James, the brother of Jesus makes it clear that as a judge, God both defends and destroys (James 4:12). Peter writes the church to assure them that their accusers will have to answer to God for their sins against His people (1st Peter 4:5). Luke's account of apostolic preaching is riddled with references to judgement (Acts 10:42, Acts 17:30-31, etc.). Paul explains that God is not only judging the visible and vocal sins but the sinful expressions hidden from others within our thoughts, attitudes, and emotions (Romans 2:16). For anyone so deceived to believe that their good deeds will outweigh their bad deeds on Judgement Day, the Apostle writes,
"Now we know that whatever the law says, it says to those who are under the law so that every mouth may be silenced and the whole world held accountable to God. Therefore no one will be declared righteous in His sight by observing the law; rather through the law we become conscious of sin."
At this point, someone will argue that I'm over-doing it. Why go on and on about God as judge? The title in this post isn't "Judge", after all. I labor the point of judgement because at this time of year, maybe the last thing on even the Christian's mind is the judgement with which God could have righteously executed upon the earth at His first visit (Christmas). But it is precisely because of the fact that the human race collectively and individually worthy of the God's guilty verdict (Romans 3:9) that Christ the Lord came to save.
The immensity of His work as Savior is directly proportional to the wrath which was due us. Minimize one, and you've depreciated the other. Omit one and the other is null and void.

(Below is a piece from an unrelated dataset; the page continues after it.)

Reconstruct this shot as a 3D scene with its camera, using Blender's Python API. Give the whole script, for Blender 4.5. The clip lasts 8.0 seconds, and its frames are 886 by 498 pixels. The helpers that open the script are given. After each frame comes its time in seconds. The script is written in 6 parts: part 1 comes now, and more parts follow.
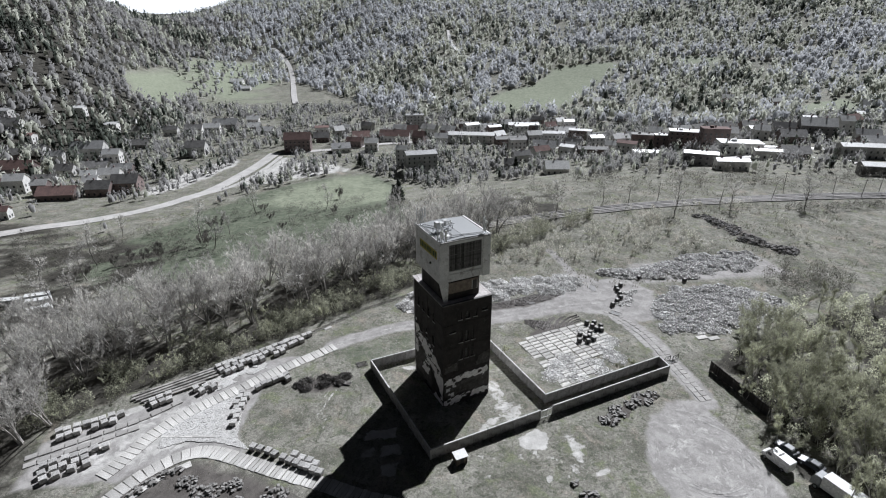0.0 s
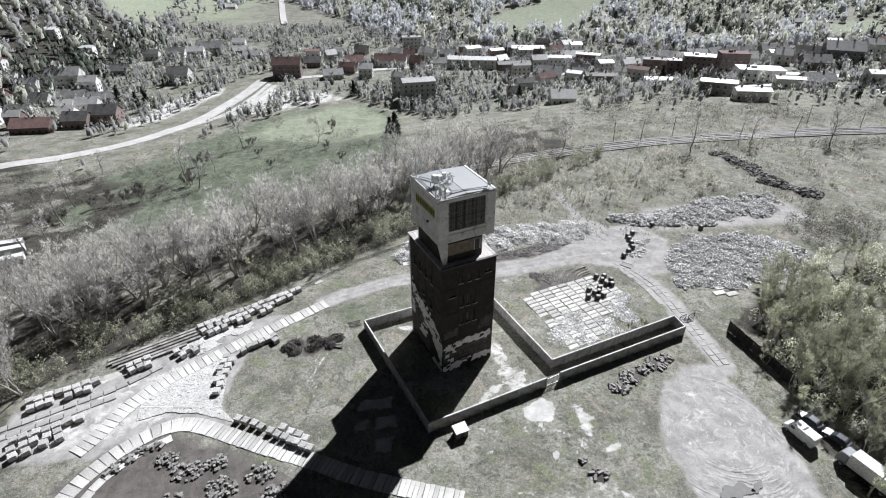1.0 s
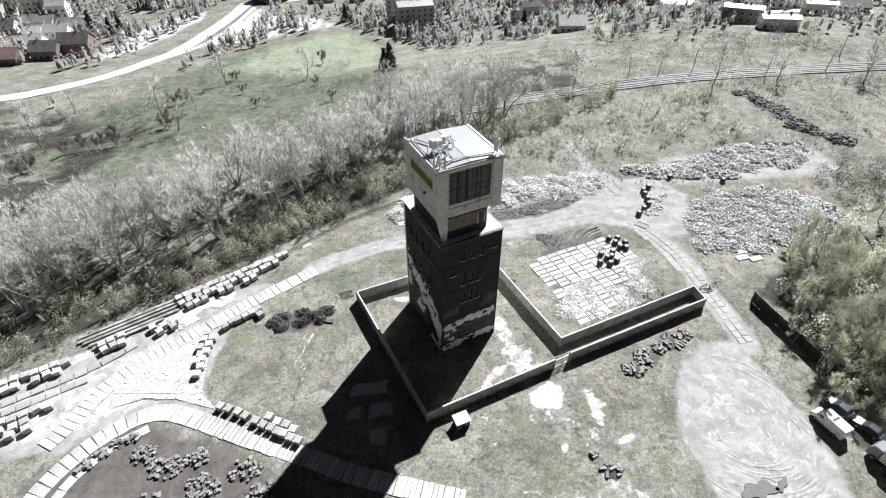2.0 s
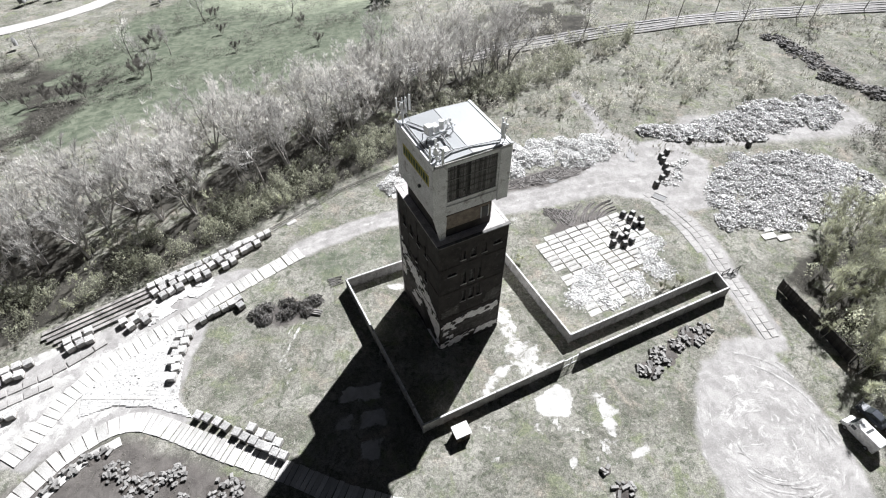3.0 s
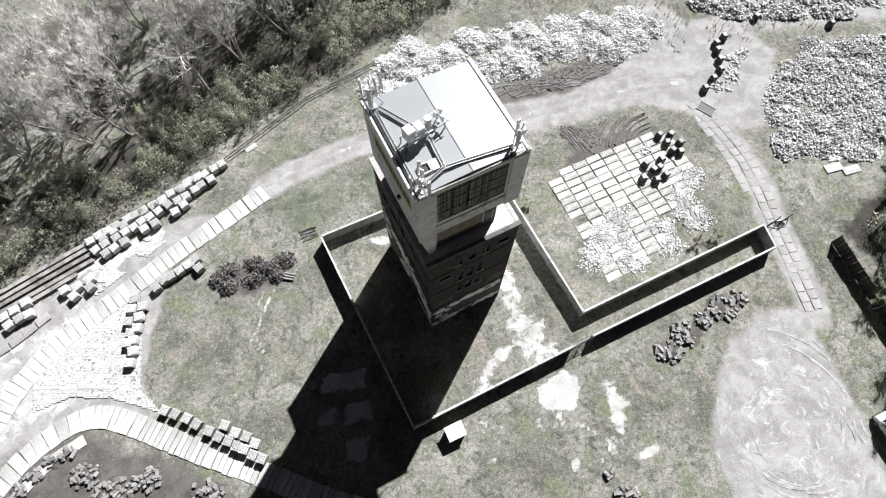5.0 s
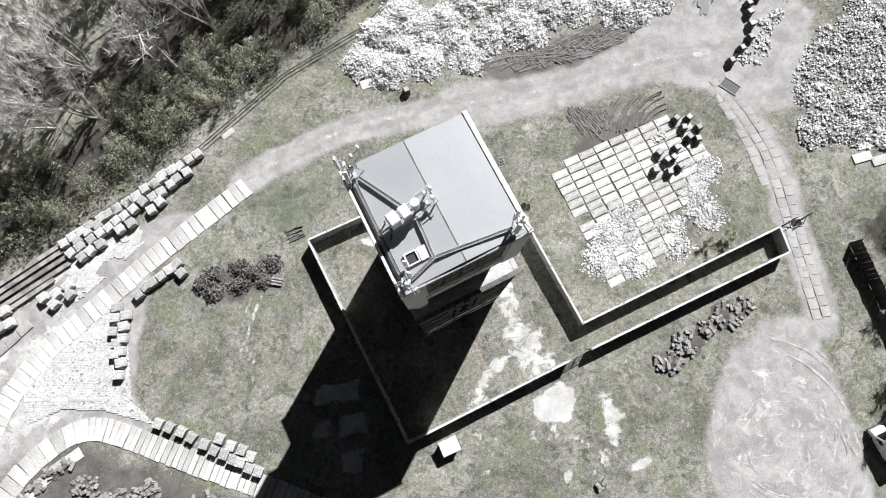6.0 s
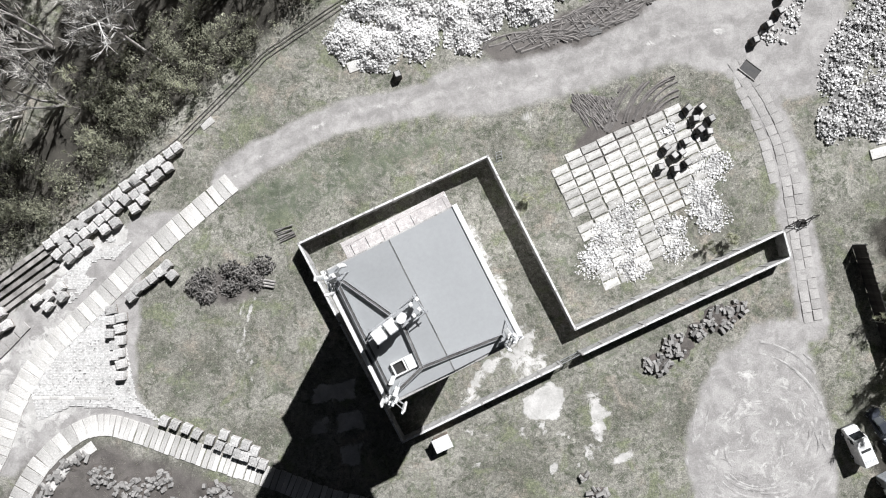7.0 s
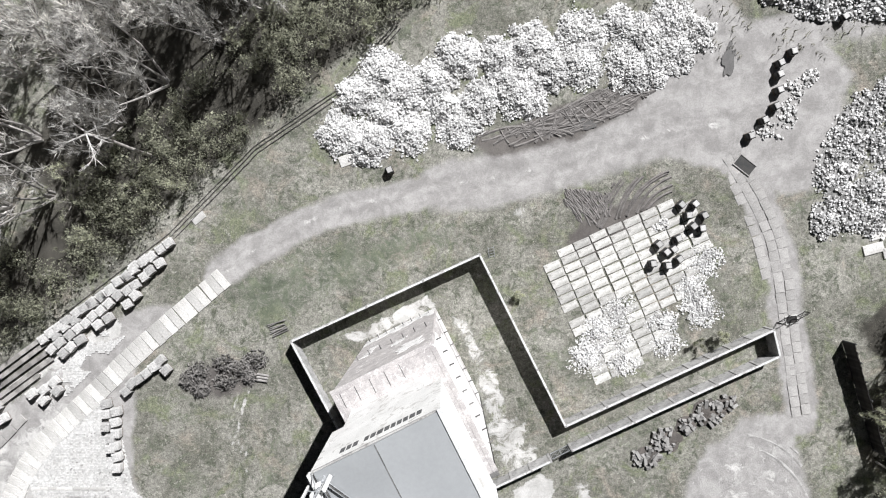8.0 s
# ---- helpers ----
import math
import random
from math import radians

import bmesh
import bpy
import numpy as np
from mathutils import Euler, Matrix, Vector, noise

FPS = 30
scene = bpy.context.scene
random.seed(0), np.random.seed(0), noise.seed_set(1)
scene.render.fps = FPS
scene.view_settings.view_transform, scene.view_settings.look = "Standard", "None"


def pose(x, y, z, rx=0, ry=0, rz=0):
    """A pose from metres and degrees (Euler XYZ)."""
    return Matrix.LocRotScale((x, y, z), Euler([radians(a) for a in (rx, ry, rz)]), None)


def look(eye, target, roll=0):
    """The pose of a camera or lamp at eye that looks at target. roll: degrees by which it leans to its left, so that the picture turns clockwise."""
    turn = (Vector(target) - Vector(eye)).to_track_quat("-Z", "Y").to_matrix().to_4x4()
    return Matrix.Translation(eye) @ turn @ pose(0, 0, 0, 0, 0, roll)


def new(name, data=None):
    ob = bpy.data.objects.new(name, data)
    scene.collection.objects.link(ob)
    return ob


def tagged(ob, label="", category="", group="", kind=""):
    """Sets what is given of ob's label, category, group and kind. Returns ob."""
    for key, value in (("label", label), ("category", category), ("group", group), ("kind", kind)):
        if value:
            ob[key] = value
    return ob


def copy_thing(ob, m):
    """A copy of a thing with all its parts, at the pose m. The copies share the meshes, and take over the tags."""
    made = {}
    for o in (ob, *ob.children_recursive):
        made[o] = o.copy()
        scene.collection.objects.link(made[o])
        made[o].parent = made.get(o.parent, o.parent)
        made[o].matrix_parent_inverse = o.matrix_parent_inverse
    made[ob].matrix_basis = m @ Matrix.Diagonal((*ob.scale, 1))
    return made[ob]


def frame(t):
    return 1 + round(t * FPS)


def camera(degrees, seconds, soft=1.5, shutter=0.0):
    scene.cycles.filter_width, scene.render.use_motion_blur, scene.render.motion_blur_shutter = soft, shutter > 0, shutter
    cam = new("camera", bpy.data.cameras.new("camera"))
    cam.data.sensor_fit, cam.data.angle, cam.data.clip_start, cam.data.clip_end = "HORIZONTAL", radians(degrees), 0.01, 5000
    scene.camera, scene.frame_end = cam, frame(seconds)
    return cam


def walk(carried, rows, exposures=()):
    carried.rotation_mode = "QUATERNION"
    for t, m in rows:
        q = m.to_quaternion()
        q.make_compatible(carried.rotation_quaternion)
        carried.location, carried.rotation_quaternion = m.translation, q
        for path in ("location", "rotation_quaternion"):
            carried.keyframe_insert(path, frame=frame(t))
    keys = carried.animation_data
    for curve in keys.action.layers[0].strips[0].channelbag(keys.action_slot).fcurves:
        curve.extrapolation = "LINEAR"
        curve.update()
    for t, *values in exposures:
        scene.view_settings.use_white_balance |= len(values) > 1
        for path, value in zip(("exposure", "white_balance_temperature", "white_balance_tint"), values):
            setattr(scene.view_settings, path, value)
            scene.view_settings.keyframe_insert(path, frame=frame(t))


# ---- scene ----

Asking for one's opinion of who/what the "Messiah" or "Christ" would do/be carried almost as many conceptions as there were people to share them. Political leader, teacher, arch-rebel against Rome, military genius... one's guess may have been as good as another. But the celestial statement was probably more shocking than anything almost anyone could have expected, hoped for, or feared: this savior is Christ the Lord; God Himself.
To be sure, Israel has had many saviors and deliverers before Jesus. A host of relatively unknown characters from the Old Testament were said to have saved/delivered Israel (Judges 3:9, Judges 3:31, Judges 8:22). But this Savior is the one who saved the saviors. And what's so awesome about Him is that, in a very real sense, He has saved all those who trust in Him unto Himself, from Himself. When have you ever seen a judge take off his robe, relinquish gavel, and become the defense attorney for the guilty? Who else but Christ the Lord!